Work to do: Set down, exactly as written, only the lines starting with the one that holds "5. More parts follow." and ending with the one that holds "0.62, 0.05))], 0.35)".

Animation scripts
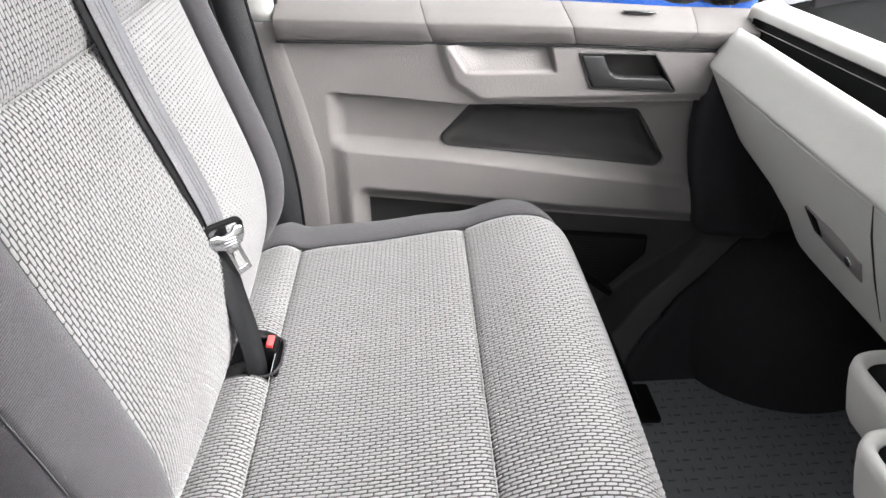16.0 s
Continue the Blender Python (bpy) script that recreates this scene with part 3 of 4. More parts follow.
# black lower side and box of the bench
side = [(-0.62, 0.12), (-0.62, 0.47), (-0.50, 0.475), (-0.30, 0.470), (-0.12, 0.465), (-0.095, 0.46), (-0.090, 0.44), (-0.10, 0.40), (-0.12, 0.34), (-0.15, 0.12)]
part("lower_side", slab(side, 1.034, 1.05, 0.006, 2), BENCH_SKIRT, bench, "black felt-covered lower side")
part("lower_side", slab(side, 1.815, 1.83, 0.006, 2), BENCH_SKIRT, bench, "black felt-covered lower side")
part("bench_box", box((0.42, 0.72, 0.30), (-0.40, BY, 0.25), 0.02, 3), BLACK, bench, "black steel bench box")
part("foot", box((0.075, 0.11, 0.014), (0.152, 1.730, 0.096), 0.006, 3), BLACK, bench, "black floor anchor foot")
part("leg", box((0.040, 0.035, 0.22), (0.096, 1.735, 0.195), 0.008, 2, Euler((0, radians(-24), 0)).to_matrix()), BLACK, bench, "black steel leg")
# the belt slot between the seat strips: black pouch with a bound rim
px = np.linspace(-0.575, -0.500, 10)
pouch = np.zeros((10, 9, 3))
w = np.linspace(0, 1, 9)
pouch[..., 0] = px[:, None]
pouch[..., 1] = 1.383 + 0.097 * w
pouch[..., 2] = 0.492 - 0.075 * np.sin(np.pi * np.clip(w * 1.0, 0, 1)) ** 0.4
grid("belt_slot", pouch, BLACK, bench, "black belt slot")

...

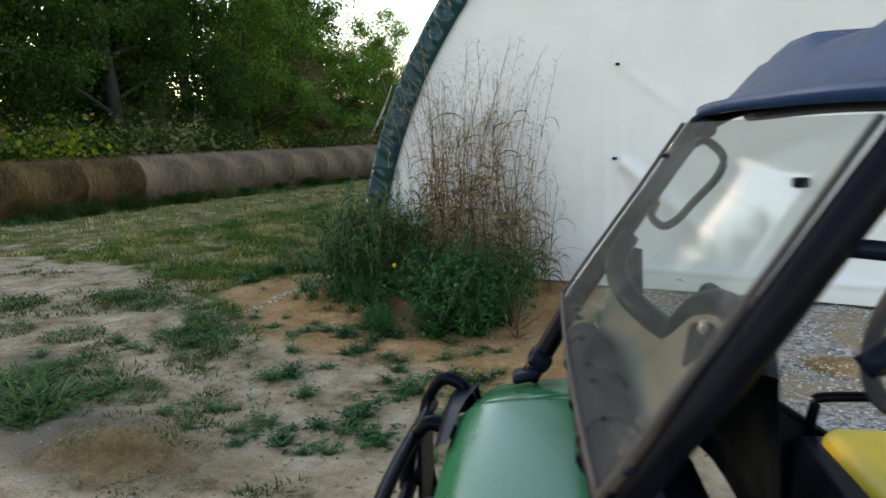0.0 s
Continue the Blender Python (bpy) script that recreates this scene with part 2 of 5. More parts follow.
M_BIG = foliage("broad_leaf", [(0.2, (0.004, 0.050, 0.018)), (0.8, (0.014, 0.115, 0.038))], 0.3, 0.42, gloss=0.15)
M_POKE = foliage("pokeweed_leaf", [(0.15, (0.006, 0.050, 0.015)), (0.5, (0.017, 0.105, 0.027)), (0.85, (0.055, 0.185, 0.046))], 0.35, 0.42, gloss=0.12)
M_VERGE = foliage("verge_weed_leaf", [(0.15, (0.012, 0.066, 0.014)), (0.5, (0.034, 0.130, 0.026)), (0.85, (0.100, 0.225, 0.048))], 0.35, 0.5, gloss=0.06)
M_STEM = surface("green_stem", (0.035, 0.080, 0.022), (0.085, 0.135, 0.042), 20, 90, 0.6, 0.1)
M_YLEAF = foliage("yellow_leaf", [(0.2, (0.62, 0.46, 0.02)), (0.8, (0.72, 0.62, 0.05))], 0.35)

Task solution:
Continue the Blender Python (bpy) script that recreates this scene with part 2 of 5. More parts follow.
M_BIG = foliage("broad_leaf", [(0.2, (0.004, 0.050, 0.018)), (0.8, (0.014, 0.115, 0.038))], 0.3, 0.42, gloss=0.15)
M_POKE = foliage("pokeweed_leaf", [(0.15, (0.006, 0.050, 0.015)), (0.5, (0.017, 0.105, 0.027)), (0.85, (0.055, 0.185, 0.046))], 0.35, 0.42, gloss=0.12)
M_VERGE = foliage("verge_weed_leaf", [(0.15, (0.012, 0.066, 0.014)), (0.5, (0.034, 0.130, 0.026)), (0.85, (0.100, 0.225, 0.048))], 0.35, 0.5, gloss=0.06)
M_STEM = surface("green_stem", (0.035, 0.080, 0.022), (0.085, 0.135, 0.042), 20, 90, 0.6, 0.1)
M_YLEAF = foliage("yellow_leaf", [(0.2, (0.62, 0.46, 0.02)), (0.8, (0.72, 0.62, 0.05))], 0.35)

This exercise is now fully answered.